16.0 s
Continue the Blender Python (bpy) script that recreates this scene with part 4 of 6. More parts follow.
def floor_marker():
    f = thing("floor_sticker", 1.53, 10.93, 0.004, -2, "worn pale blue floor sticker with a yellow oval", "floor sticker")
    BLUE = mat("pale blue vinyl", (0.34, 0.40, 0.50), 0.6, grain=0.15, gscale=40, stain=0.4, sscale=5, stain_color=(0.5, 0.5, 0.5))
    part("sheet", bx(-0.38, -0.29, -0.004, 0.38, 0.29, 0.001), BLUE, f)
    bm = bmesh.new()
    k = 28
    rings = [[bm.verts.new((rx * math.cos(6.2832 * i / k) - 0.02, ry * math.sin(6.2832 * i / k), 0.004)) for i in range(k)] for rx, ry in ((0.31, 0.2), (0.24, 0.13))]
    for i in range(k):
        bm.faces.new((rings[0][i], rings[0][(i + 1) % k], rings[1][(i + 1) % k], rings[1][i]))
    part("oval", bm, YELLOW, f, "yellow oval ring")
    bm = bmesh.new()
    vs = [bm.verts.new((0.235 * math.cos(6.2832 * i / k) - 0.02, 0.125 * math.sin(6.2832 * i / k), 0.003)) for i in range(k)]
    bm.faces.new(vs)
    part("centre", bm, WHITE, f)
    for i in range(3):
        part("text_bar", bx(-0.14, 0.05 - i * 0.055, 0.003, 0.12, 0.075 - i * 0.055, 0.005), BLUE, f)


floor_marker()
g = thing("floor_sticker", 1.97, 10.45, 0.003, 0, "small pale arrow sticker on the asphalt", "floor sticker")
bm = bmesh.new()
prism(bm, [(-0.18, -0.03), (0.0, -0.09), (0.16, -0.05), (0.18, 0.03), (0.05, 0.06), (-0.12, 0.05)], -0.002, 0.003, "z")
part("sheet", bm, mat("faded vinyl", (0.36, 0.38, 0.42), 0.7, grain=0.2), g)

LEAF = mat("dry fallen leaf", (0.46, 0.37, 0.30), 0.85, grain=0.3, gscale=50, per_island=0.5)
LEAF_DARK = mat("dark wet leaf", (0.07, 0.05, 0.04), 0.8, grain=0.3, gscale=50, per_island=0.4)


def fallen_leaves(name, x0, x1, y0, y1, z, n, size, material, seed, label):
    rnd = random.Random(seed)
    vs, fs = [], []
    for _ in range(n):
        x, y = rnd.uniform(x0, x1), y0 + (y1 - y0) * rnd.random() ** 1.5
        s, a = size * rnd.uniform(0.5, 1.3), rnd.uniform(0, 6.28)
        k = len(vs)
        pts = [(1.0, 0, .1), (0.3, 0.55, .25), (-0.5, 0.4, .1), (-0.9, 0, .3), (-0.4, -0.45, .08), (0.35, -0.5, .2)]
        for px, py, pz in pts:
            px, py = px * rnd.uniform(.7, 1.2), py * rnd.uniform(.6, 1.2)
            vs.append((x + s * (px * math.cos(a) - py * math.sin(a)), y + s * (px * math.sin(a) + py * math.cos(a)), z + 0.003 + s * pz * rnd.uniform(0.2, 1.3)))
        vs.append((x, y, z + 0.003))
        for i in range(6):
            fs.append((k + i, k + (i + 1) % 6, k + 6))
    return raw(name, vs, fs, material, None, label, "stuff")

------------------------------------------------

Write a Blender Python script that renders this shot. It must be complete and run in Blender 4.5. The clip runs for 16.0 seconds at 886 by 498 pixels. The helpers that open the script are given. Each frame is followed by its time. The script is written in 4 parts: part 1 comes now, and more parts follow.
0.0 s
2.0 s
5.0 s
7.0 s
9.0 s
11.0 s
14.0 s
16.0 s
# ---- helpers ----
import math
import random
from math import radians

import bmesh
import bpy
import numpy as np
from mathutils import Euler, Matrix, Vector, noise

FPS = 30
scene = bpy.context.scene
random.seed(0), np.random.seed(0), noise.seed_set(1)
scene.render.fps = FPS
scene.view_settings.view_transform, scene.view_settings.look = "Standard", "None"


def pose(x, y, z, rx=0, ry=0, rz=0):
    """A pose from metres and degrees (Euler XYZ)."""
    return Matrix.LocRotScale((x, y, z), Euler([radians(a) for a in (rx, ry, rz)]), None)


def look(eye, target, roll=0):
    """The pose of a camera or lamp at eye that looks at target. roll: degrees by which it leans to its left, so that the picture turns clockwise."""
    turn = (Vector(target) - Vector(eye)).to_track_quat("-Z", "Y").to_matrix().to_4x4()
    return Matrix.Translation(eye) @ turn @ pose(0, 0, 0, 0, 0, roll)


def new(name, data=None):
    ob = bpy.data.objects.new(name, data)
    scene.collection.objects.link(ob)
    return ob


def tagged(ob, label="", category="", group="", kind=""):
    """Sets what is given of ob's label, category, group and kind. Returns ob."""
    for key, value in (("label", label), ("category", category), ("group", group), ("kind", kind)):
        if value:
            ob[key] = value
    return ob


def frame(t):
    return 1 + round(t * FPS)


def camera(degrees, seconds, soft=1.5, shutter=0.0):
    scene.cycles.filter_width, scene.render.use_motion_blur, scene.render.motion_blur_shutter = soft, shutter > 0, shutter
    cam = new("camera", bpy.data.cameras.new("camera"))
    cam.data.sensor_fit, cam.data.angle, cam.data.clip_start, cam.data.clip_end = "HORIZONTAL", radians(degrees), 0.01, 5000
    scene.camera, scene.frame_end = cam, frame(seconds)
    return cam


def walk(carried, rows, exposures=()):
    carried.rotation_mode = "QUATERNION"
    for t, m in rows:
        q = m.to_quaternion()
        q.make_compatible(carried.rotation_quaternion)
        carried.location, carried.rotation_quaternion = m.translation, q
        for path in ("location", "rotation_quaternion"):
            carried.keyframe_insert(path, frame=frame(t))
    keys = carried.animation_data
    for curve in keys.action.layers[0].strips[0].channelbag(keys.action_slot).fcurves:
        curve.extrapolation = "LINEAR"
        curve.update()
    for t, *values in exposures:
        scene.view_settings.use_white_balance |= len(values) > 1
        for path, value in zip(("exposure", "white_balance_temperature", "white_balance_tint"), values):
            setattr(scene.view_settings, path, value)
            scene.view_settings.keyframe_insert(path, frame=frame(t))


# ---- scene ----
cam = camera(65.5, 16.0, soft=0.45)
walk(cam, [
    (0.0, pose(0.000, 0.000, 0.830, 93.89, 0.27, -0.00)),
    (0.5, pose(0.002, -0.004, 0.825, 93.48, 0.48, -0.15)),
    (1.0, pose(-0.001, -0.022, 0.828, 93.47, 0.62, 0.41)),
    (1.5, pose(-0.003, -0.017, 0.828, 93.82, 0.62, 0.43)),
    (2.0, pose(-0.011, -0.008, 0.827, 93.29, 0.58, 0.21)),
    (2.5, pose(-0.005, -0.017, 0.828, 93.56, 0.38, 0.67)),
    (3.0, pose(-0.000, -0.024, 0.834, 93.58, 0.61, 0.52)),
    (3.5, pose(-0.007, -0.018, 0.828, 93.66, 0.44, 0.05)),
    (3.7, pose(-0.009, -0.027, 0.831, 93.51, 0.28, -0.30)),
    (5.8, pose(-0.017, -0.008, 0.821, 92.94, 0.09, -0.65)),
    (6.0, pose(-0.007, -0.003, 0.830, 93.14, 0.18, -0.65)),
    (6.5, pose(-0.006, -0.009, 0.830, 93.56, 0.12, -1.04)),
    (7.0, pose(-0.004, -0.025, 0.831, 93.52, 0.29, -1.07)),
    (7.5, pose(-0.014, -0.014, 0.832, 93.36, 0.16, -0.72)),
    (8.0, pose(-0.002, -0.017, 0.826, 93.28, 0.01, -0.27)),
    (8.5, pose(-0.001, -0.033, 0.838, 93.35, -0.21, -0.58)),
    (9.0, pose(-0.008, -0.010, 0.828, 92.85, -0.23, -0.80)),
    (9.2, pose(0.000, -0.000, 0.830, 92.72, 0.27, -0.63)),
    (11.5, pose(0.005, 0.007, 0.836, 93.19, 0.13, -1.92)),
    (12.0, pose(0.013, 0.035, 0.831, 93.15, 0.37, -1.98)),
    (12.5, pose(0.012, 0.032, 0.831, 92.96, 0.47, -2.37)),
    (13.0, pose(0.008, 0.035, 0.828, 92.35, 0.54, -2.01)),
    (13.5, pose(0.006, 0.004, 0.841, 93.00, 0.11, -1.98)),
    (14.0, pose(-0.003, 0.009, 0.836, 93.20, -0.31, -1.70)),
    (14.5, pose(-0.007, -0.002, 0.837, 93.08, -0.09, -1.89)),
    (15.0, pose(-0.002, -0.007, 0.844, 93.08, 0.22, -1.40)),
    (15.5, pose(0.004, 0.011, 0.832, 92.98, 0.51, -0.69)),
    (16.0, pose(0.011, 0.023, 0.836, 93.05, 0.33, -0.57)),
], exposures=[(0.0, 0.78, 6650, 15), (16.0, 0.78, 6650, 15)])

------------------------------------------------

_TASK REQUIREMENTS_.
Retype precisely, and only, the span of lines that opens at the line containing "setattr(scene.view_settings, path, value)" and closes at the line containing "scene.view_settings.keyframe_insert(path, frame=frame(t))", both inclusive.

_EXERCISE OUTPUT_.
            setattr(scene.view_settings, path, value)
            scene.view_settings.keyframe_insert(path, frame=frame(t))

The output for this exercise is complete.